In other words, because I'm a dick. Because I'm too weak to admit that none of the above is, ever has been, or ever will be true of anyone. Ever. Not ever. Never has been and never will be. No matter my protestations meant to make it look like I'm that guy or gal to the contrary.

So far, America and the world has been pretending that being a nation or a world of assholes really was what the brighter future held.

It's kind of stupid, really, when you step away and stop defending it. But that's the road we took. To defend our own brand of assholes, obviously. To take down the other guys' assholes. Who defend their assholes, of course, to take down our assholes. And round and round we go.

It's a fucking' joke, is what it is.

Real courage doesn't operate this way.

Real courage defends against aggression, for real. It doesn't rationalize it for ourselves. Real courage gets more compassionate and loving. Including for our tendencies to become bigger assholes. It doesn't adopt assholedom as a philosophy of life or politics.

The only people who do that are assholes.

So the question in front of us is: Are we going be go on being a nation of assholes? Or are we going to be a nation of decent people? Are we going to keep taking up for the assholes? Or are we going to get more honest about what consequences this attitude has had in the world?

I care about assholes, is the truth. As much as anything, because I've been one enough times in my life. And most people I know have been one at one point in their lives. Without exception, really.

But I'm not going to go around pretending that this is the way things are supposed to be.

And I can't feel anything but damned disappointed and embarrassed by a country that would behave otherwise.

So while we choose whether we are going to help Afghanis defend themselves against Islamist goons or not, and defend ourselves against their buddies, in the process, we also need to make another choice.

We're doing this all in the name of what?

So we can look more like them?

Or less like them?

And more like our best selves?

That is the fundamental choice America faces right now.

And I have some confidence, that we have the courage to choose the path of greater understanding, compassion, and decency. And respect for the consciences of those around us. Where real strength lies. And what distinguishes us from the murderous thugs we're fighting.

Because everything else looks fuckin' weak to me.

Tuesday, December 01, 2009

Little children with big sticks

Constantly fucking up. But never, ever wrong.

The perils of being commander in chief

"In an open letter to Obama on his Web site Monday, liberal activist Michael Moore wrote that by increasing troops in Afghanistan, 'you will do the worst possible thing you could do -- destroy the hopes and dreams so many millions have placed in you.'

'With just one speech tomorrow night,' Moore continued, 'you will turn a multitude of young people who were the backbone of your campaign into disillusioned cynics. You will teach them what they've always heard is true -- that all politicians are alike.'"

Or perhaps some leftists might rethink the idea that they are never wrong ever. About anything, no less.

We are such a stupid and goofy species, most of the time.
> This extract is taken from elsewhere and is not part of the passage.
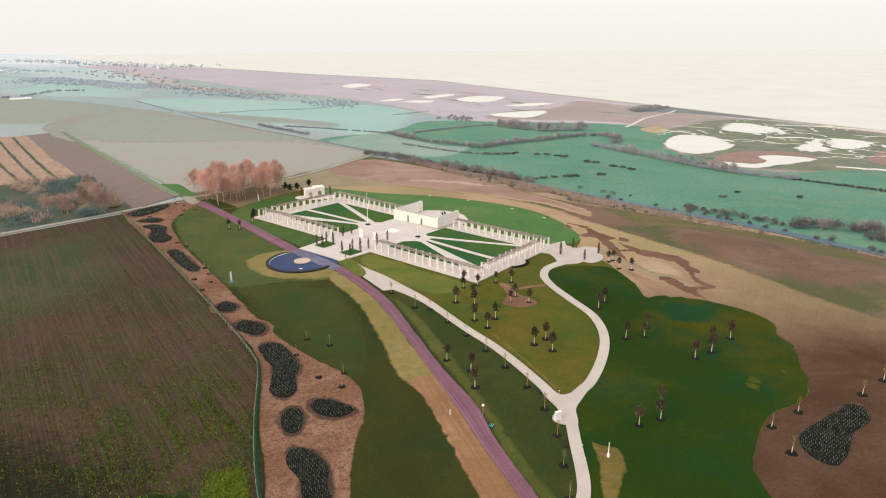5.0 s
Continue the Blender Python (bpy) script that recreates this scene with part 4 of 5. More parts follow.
def disc_bm(r, z0, z1, sides=64, inner=0.0, squash=None, arc=(0.0, 2 * math.pi)):
    bm = bmesh.new()
    full = abs(arc[1] - arc[0] - 2 * math.pi) < 1e-6
    n = sides if full else sides + 1
    rows = []
    for rad, z in ((inner, z0), (r, z0), (r, z1), (inner, z1)) if inner else ((r, z0), (r, z1)):
        rows.append([bm.verts.new((rad * math.cos(arc[0] + (arc[1] - arc[0]) * k / sides), rad * math.sin(arc[0] + (arc[1] - arc[0]) * k / sides), z)) for k in range(n)])
    pairs = list(zip(rows, rows[1:] + rows[:1])) if inner else [(rows[0], rows[1])]
    for a, b in pairs:
        for k in range(sides):
            bm.faces.new((a[k], a[(k + 1) % n], b[(k + 1) % n], b[k]))
    if not inner:
        bm.faces.new(rows[-1])
    return bm


part("water", disc_bm(11.1, -0.1, 0.30), M_pool, pool, "dark blue still water")
part("rim", disc_bm(12.3, -0.2, 0.75, inner=11.25, arc=(radians(118), radians(318))), M_dark, pool, "black raised rim")
part("coping", disc_bm(11.25, 0.3, 0.60, inner=11.12, arc=(radians(118), radians(235))), M_white, pool, "thin white inner edge")
part("island", disc_bm(2.9, 0.2, 0.55), M_island, pool, "pale sandy round island")
part("step", disc_bm(8.3, 0.28, 0.36, inner=7.7, arc=(radians(262), radians(270))), M_white, pool, "small white step")
region("pool_corner", [(-41, 219), (-36.6, 222.6), (-38.6, 226.0), (-42.6, 231.4), (-45.0, 235.0), (-46, 228)], M_pool, 0.31, "blue wedge of water between track and terrace", "pool", cell=3, sharp=True, ragged=0)


# ---------------------------------------------------------------- pergolas
def column_bm():
    bm = bmesh.new()
    box(bm, -0.36, 0.36, -0.36, 0.36, 0.0, 0.25, 0.03)
    box(bm, -0.25, 0.25, -0.25, 0.25, 0.25, 3.02, 0.015)
    box(bm, -0.29, 0.29, -0.29, 0.29, 3.02, 3.20, 0.02)
    return bm


def beam_bm(length, w, h):
    bm = bmesh.new()
    box(bm, -length / 2, length / 2, -w / 2, w / 2, 0, h, 0.01)
    return bm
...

Little children with big sticks. We beat enough people with them, we begin to believe that our sticks make everything right. And everything is right because of our sticks. And round and round we go with such foolishness like kids in angry bumper cars.

It's so funny to watch my favorite species of special people shirk off greater wisdom for the immediate gratification of egos in desperate need of attention. Might makes right. Revenge best served cold. And my personal favorite.

I always have the right answers.

Well. Thank goodness for that. I suppose we can all sleep well, now, that every single one of us, all in contradiction, to boot, have all the right answers. And the sticks to prove it.

What a bunch of dumbasses we all are. Lovable little dumbasses.

Constantly fucking up.

But never, ever wrong.

Come to think of it. Story of my life.